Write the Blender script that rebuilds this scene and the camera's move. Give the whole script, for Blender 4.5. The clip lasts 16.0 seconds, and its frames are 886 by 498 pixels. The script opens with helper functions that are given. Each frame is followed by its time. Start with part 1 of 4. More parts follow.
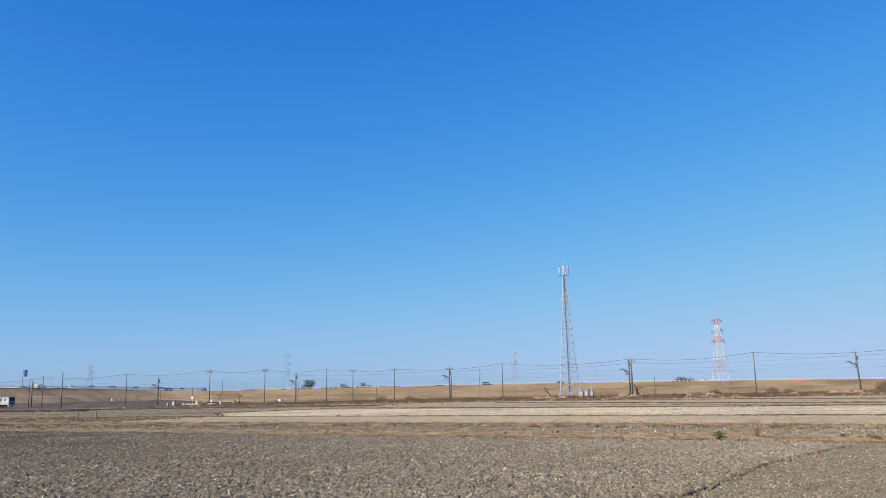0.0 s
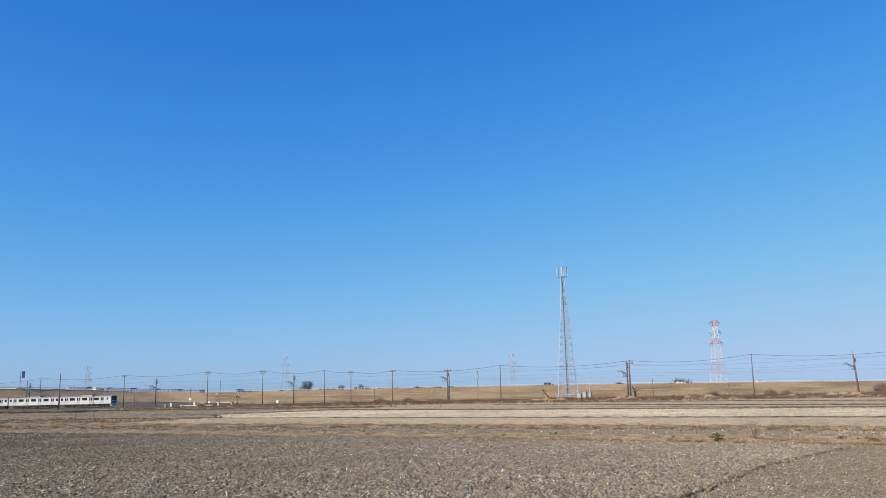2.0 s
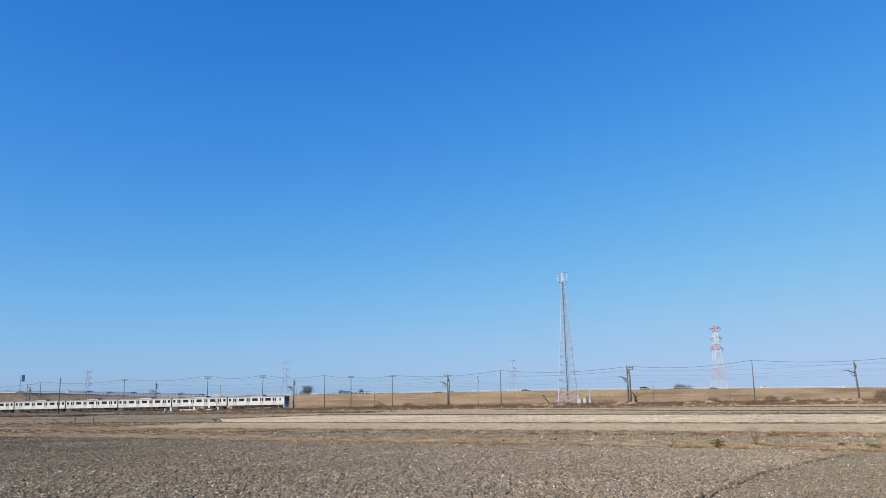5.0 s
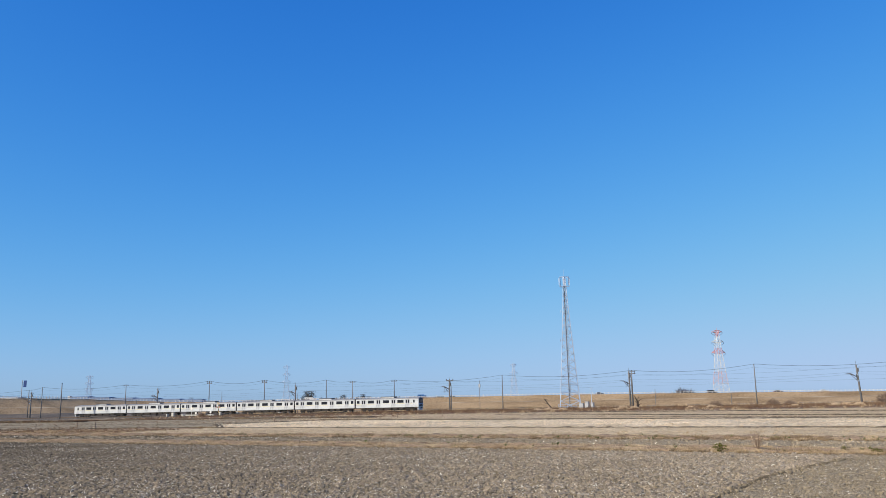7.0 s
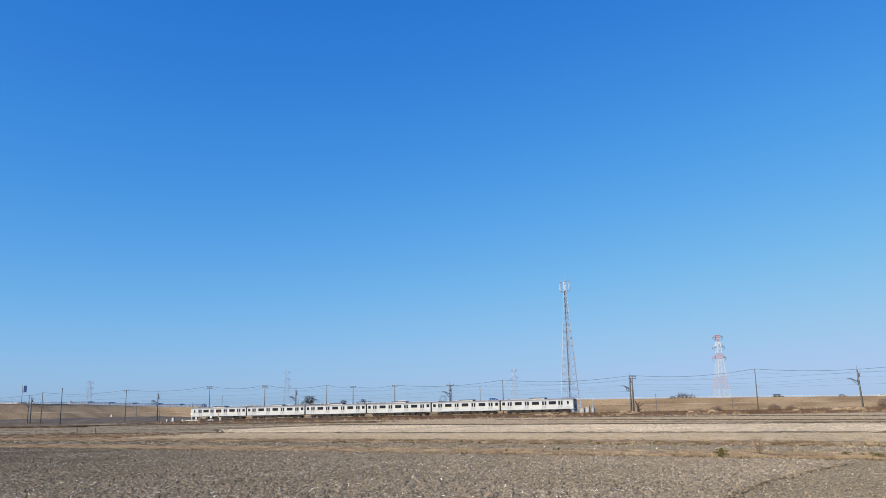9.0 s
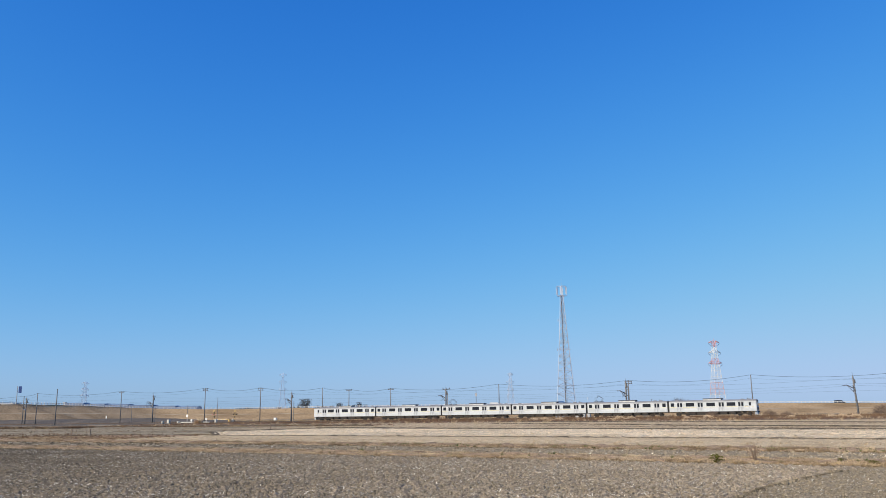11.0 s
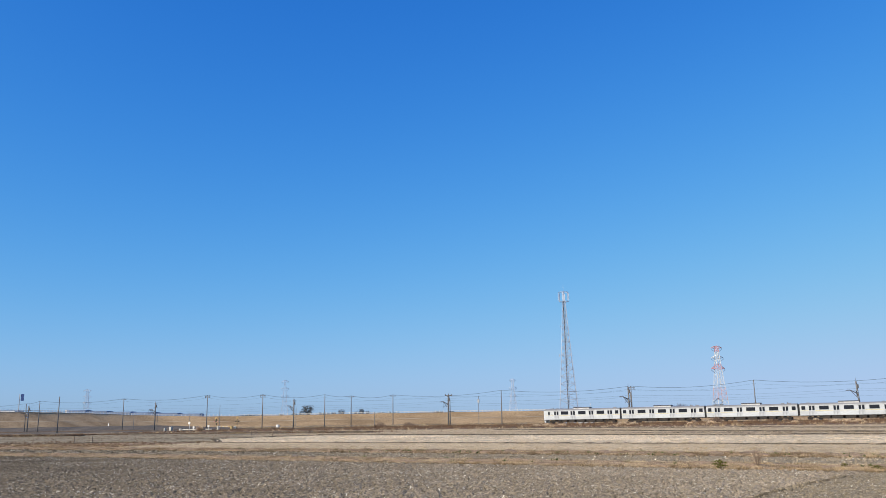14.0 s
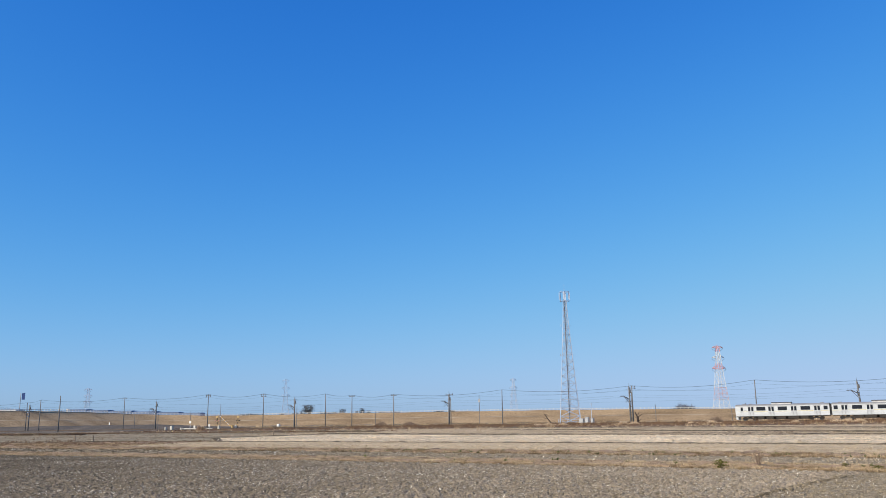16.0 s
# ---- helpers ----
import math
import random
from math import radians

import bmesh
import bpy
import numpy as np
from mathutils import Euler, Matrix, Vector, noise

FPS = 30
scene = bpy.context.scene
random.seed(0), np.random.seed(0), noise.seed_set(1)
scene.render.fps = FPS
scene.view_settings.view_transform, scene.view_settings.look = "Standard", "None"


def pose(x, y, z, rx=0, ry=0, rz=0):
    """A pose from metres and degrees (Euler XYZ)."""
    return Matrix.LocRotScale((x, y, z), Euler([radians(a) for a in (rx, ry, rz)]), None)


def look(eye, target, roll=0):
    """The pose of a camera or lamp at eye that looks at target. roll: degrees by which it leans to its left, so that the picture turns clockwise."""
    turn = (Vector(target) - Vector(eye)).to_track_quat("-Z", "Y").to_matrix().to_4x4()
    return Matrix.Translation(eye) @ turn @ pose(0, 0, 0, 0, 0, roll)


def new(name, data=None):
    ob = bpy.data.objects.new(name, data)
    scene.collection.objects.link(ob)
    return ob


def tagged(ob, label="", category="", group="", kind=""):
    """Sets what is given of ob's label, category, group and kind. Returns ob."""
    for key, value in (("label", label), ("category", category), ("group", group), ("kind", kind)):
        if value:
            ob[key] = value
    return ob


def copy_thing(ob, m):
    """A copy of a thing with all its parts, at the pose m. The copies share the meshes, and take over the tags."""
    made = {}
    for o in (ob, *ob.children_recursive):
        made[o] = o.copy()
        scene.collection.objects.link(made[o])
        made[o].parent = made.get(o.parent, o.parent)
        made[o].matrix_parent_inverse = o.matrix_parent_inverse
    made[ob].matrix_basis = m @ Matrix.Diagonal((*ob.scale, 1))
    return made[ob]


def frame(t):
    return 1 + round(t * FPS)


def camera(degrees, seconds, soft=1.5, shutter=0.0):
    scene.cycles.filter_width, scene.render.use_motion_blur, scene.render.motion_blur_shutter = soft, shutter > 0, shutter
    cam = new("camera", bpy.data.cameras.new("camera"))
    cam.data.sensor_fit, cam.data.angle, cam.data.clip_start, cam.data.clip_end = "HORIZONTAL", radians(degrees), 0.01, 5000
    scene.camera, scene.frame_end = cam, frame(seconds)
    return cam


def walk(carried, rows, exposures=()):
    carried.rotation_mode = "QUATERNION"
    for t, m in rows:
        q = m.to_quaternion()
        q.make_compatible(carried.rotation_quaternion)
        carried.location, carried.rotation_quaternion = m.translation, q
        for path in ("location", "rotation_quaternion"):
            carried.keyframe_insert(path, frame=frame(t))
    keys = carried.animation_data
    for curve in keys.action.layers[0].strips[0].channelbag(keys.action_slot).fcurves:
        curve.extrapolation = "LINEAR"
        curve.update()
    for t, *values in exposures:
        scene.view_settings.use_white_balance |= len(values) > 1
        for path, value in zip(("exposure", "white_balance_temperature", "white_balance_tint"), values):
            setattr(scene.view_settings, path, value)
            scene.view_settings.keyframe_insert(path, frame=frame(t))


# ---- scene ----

EYE = 1.7
PATH = [
    (0.0, 0.0, 9.974, 1.1), (0.5, 0.032, 9.992, 1.06), (1.0, 0.124, 10.029, 1.07), (1.5, 0.136, 10.053, 1.05),
    (2.0, 0.127, 10.083, 1.044), (2.5, 0.121, 10.149, 0.985), (3.0, 0.153, 10.197, 0.975), (3.5, 0.148, 10.224, 0.897),
    (4.0, 0.147, 10.271, 0.843), (6.5, -0.01, 10.674, 0.965), (7.0, 0.002, 10.744, 1.007), (7.5, 0.021, 10.87, 1.065),
    (8.0, -0.012, 10.922, 1.113), (8.5, -0.042, 10.986, 1.087), (9.0, -0.025, 11.09, 1.016), (11.5, 0.2, 11.382, 0.593),
    (12.0, 0.172, 11.433, 0.735), (12.5, 0.143, 11.486, 0.847), (13.0, 0.094, 11.589, 0.923), (13.5, 0.068, 11.661, 0.856),
    (14.0, 0.062, 11.765, 0.806), (14.5, 0.052, 11.846, 0.732), (15.0, -0.016, 11.787, 0.735), (15.5, 0.007, 11.774, 0.768),
    (16.0, -0.003, 11.729, 0.732)]


def aim(yaw, tilt, lean):
    """The pose of the camera on its spot: degrees to the right, upwards, and leaning to its right."""
    a, b = radians(yaw), radians(tilt)
    way = Vector((math.sin(a) * math.cos(b), math.cos(a) * math.cos(b), math.sin(b)))
    eye = Vector((0, 0, EYE))
    return look(eye, eye + way, -lean)


cam = camera(56.79, 16.0, soft=0.7)
walk(cam, [(t, aim(a, b, c)) for t, a, b, c in PATH])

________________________

## Description of the task
Return the material word for word. Pictures are not part of the copy.

## Finished task
Write the Blender script that rebuilds this scene and the camera's move. Give the whole script, for Blender 4.5. The clip lasts 16.0 seconds, and its frames are 886 by 498 pixels. The script opens with helper functions that are given. Each frame is followed by its time. Start with part 1 of 4. More parts follow.
0.0 s
2.0 s
5.0 s
7.0 s
9.0 s
11.0 s
14.0 s
16.0 s
# ---- helpers ----
import math
import random
from math import radians

import bmesh
import bpy
import numpy as np
from mathutils import Euler, Matrix, Vector, noise

FPS = 30
scene = bpy.context.scene
random.seed(0), np.random.seed(0), noise.seed_set(1)
scene.render.fps = FPS
scene.view_settings.view_transform, scene.view_settings.look = "Standard", "None"


def pose(x, y, z, rx=0, ry=0, rz=0):
    """A pose from metres and degrees (Euler XYZ)."""
    return Matrix.LocRotScale((x, y, z), Euler([radians(a) for a in (rx, ry, rz)]), None)


def look(eye, target, roll=0):
    """The pose of a camera or lamp at eye that looks at target. roll: degrees by which it leans to its left, so that the picture turns clockwise."""
    turn = (Vector(target) - Vector(eye)).to_track_quat("-Z", "Y").to_matrix().to_4x4()
    return Matrix.Translation(eye) @ turn @ pose(0, 0, 0, 0, 0, roll)


def new(name, data=None):
    ob = bpy.data.objects.new(name, data)
    scene.collection.objects.link(ob)
    return ob


def tagged(ob, label="", category="", group="", kind=""):
    """Sets what is given of ob's label, category, group and kind. Returns ob."""
    for key, value in (("label", label), ("category", category), ("group", group), ("kind", kind)):
        if value:
            ob[key] = value
    return ob


def copy_thing(ob, m):
    """A copy of a thing with all its parts, at the pose m. The copies share the meshes, and take over the tags."""
    made = {}
    for o in (ob, *ob.children_recursive):
        made[o] = o.copy()
        scene.collection.objects.link(made[o])
        made[o].parent = made.get(o.parent, o.parent)
        made[o].matrix_parent_inverse = o.matrix_parent_inverse
    made[ob].matrix_basis = m @ Matrix.Diagonal((*ob.scale, 1))
    return made[ob]


def frame(t):
    return 1 + round(t * FPS)


def camera(degrees, seconds, soft=1.5, shutter=0.0):
    scene.cycles.filter_width, scene.render.use_motion_blur, scene.render.motion_blur_shutter = soft, shutter > 0, shutter
    cam = new("camera", bpy.data.cameras.new("camera"))
    cam.data.sensor_fit, cam.data.angle, cam.data.clip_start, cam.data.clip_end = "HORIZONTAL", radians(degrees), 0.01, 5000
    scene.camera, scene.frame_end = cam, frame(seconds)
    return cam


def walk(carried, rows, exposures=()):
    carried.rotation_mode = "QUATERNION"
    for t, m in rows:
        q = m.to_quaternion()
        q.make_compatible(carried.rotation_quaternion)
        carried.location, carried.rotation_quaternion = m.translation, q
        for path in ("location", "rotation_quaternion"):
            carried.keyframe_insert(path, frame=frame(t))
    keys = carried.animation_data
    for curve in keys.action.layers[0].strips[0].channelbag(keys.action_slot).fcurves:
        curve.extrapolation = "LINEAR"
        curve.update()
    for t, *values in exposures:
        scene.view_settings.use_white_balance |= len(values) > 1
        for path, value in zip(("exposure", "white_balance_temperature", "white_balance_tint"), values):
            setattr(scene.view_settings, path, value)
            scene.view_settings.keyframe_insert(path, frame=frame(t))


# ---- scene ----

EYE = 1.7
PATH = [
    (0.0, 0.0, 9.974, 1.1), (0.5, 0.032, 9.992, 1.06), (1.0, 0.124, 10.029, 1.07), (1.5, 0.136, 10.053, 1.05),
    (2.0, 0.127, 10.083, 1.044), (2.5, 0.121, 10.149, 0.985), (3.0, 0.153, 10.197, 0.975), (3.5, 0.148, 10.224, 0.897),
    (4.0, 0.147, 10.271, 0.843), (6.5, -0.01, 10.674, 0.965), (7.0, 0.002, 10.744, 1.007), (7.5, 0.021, 10.87, 1.065),
    (8.0, -0.012, 10.922, 1.113), (8.5, -0.042, 10.986, 1.087), (9.0, -0.025, 11.09, 1.016), (11.5, 0.2, 11.382, 0.593),
    (12.0, 0.172, 11.433, 0.735), (12.5, 0.143, 11.486, 0.847), (13.0, 0.094, 11.589, 0.923), (13.5, 0.068, 11.661, 0.856),
    (14.0, 0.062, 11.765, 0.806), (14.5, 0.052, 11.846, 0.732), (15.0, -0.016, 11.787, 0.735), (15.5, 0.007, 11.774, 0.768),
    (16.0, -0.003, 11.729, 0.732)]


def aim(yaw, tilt, lean):
    """The pose of the camera on its spot: degrees to the right, upwards, and leaning to its right."""
    a, b = radians(yaw), radians(tilt)
    way = Vector((math.sin(a) * math.cos(b), math.cos(a) * math.cos(b), math.sin(b)))
    eye = Vector((0, 0, EYE))
    return look(eye, eye + way, -lean)


cam = camera(56.79, 16.0, soft=0.7)
walk(cam, [(t, aim(a, b, c)) for t, a, b, c in PATH])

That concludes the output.